Pattaya - Local contenders denied that they have home pressure and tended to have better results overseas as they tee off this morning in the US$1.6 million Honda LPGA Thailand at the Siam Country Club Pattaya Old Course.
So Yeon Ryu, Ariya Jutanugarn, Sung Hyun Park and Minjee Lee
Over the past 13 years, no Thai has ever lifted the trophy in their home LPGA event, the best finishers being Ariya Jutanugarn and her sister Moriya, who were runners-up in 2013 and last year respectively.
All 12 LPGA victories by Thais – 10 by Ariya and one each by Moriya and Thidapa Suwannapura – occurred offshore, raising suspicion that they feel less pressured away from home.
They however denied that theory, saying several factors played significant roles in whether they achieved tournament success.
“We have to compete every week and each week is different,” said Moriya, who won her maiden title, the LA Open, last April.
“They are so many elements coming together for a player to win each week,” added Moriya, who hit 21 under-par last year to be tied for second with Lexi Thompson of the US.
“The weather conditions and the courses change every week. We are all determined to play well here and everywhere else. And last year we had several Thais finishing in the top 10 in this tournament.
In fact three local contestants made the top 10 in 2018 which was the best by Thais to date. Ariya signed off at tied fifth while Pornanong Phatlum also made her first top 10 finish in the event at tied seventh.

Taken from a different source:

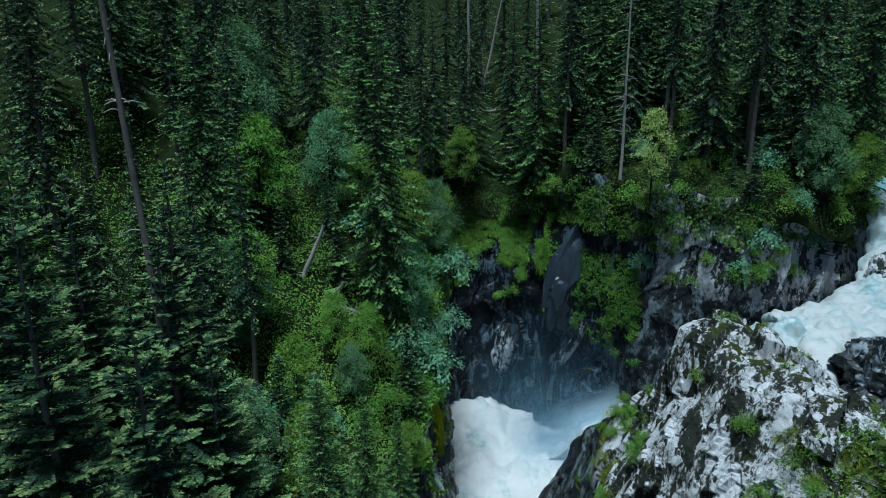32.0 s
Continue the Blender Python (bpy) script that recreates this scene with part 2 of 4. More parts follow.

“We enjoy it when a huge number of crowd showed up for support. We have only one LPGA event a year in Thailand while so many LPGA events take place elsewhere. It’s not a surprise we have better results there,” said the 29-year-old Pornanong, who has yet to win an LPGA title, despite joining the tour before other Thais. She also finished runner-up in the British Open last year.
Two-time major champion Ariya (2016 British Open and 2018 U.S. Women’s Open) echoed Pornanong’s plea for home support and pointed out that a huge turnout inspired more motivation rather than pressure.
“I always want to play at home because there are so many people come for support. Besides, it’s a good opportunity to eat Thai food as well as I rarely spend time here,” said Ariya, a standout contender this week.
The greens will, as usualy, provide a daunting challenge for local playerss in the next four days and all agree that putting will play a big role.
“The course set up pretty tougher this year. The greens are firm and fast. It will be quite a challenge out there,” said Ariya, who believed several Thais, eight in the field, will make an impact this week.
“We have a lot of Thais in the field this year and all of them are good players. I believe several will make the top 10.”
Ariya tees up this morning alongside 2016 champion Thompson and Jin Young Ko of South Korea.
Pornanong also agreed that the greens, although in perfect condition, would be hard to get the better of. “The greens are fast. Even a tap of the ball could make it roll down the slope. Putting wise, you need to quickly get used to them,” she said.
Moriya, who posted one top-five and one top-15 finish in the two previous home LPGA events, said: “I think the winning score won’t be as low as last year. You have to work harder on your game plan this year,” she said.